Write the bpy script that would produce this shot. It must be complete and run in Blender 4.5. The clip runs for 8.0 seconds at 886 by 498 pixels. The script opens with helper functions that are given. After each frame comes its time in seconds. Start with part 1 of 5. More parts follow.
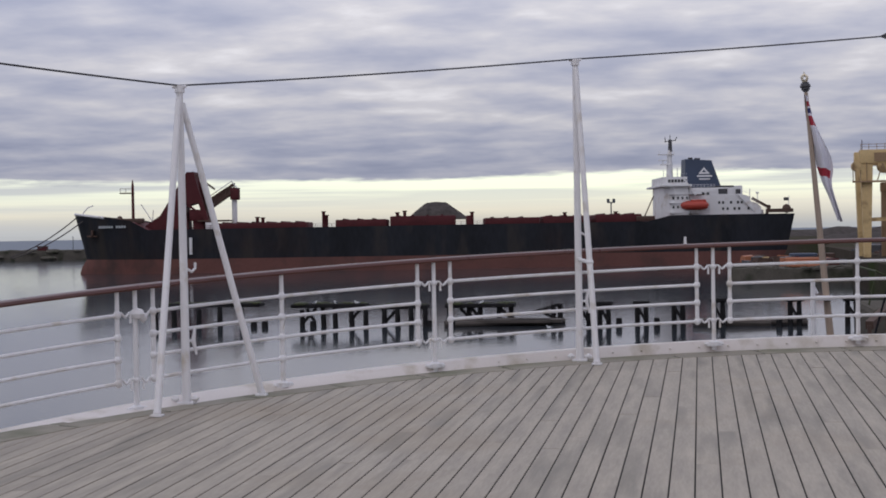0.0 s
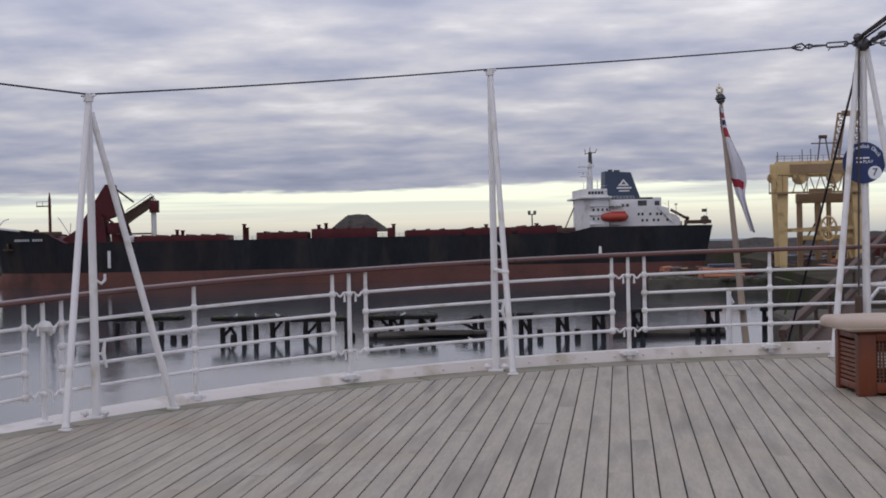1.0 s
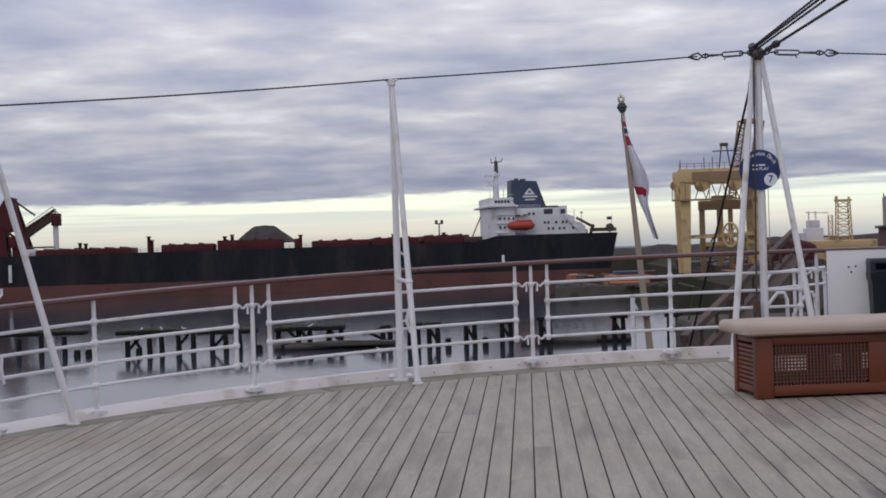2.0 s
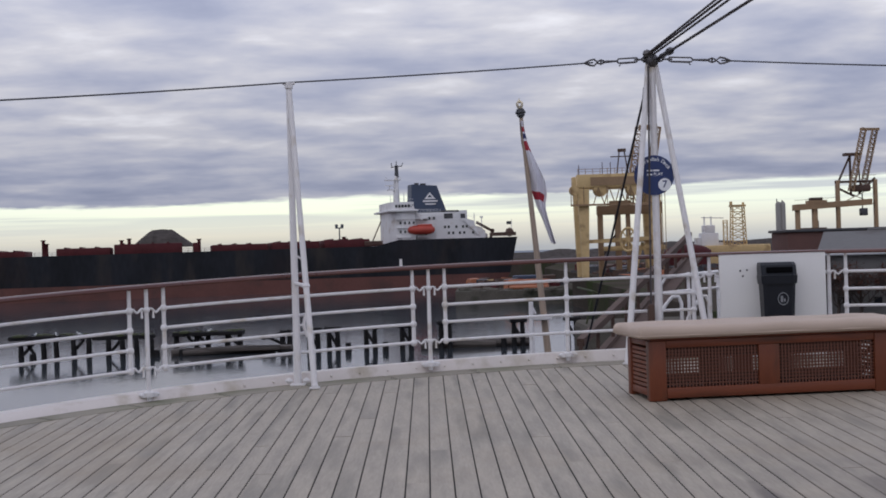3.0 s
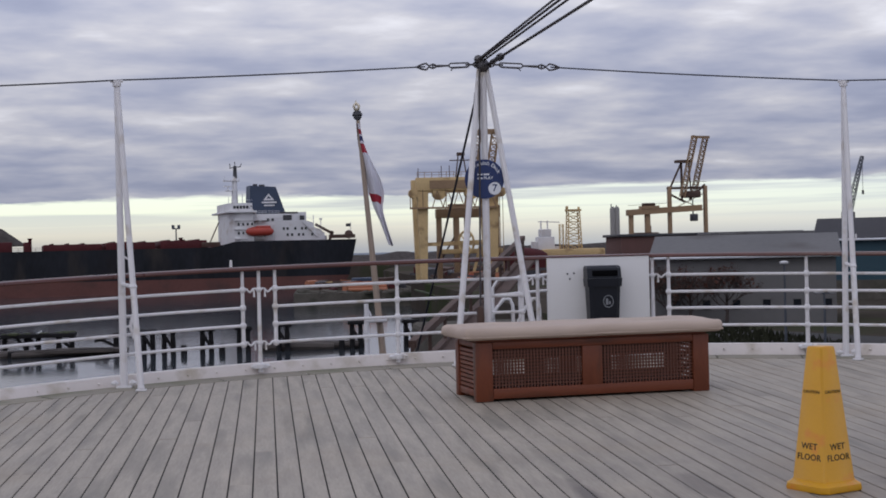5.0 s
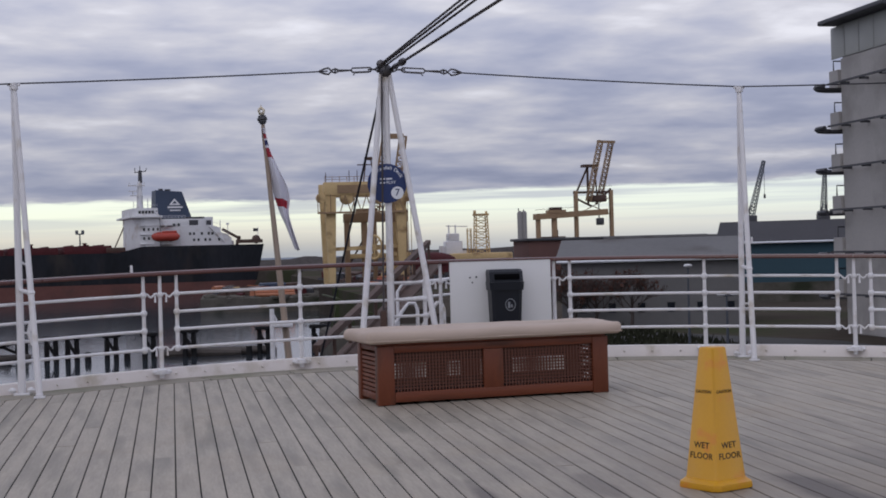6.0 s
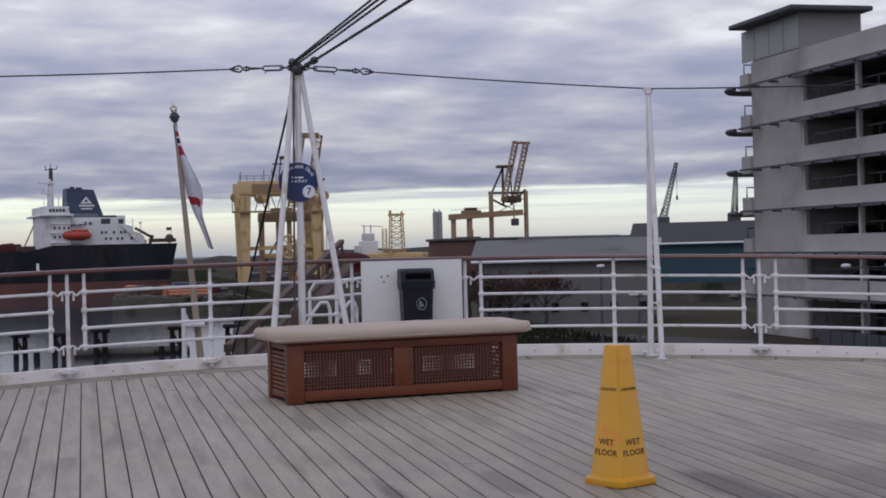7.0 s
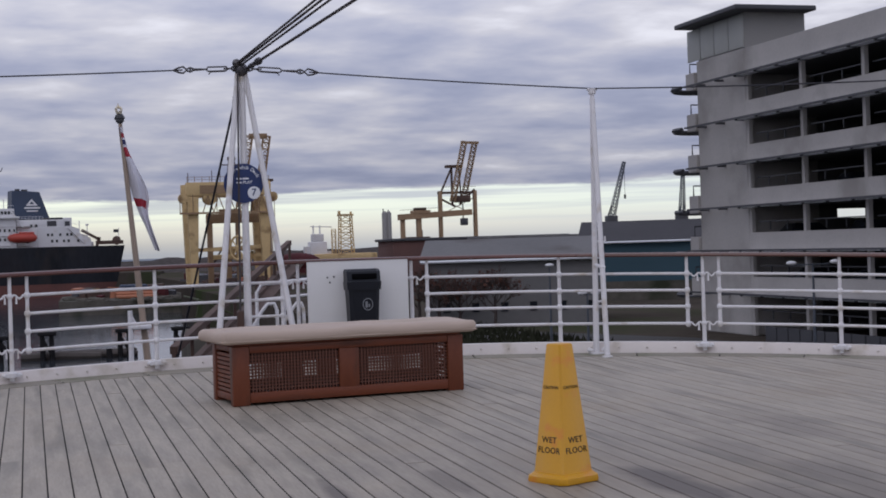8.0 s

**TASK DESCRIPTION**
Omit pictures; set down the rest of the material word for word.

**PROBLEM SOLUTION**
Write the bpy script that would produce this shot. It must be complete and run in Blender 4.5. The clip runs for 8.0 seconds at 886 by 498 pixels. The script opens with helper functions that are given. After each frame comes its time in seconds. Start with part 1 of 5. More parts follow.
0.0 s
1.0 s
2.0 s
3.0 s
5.0 s
6.0 s
7.0 s
8.0 s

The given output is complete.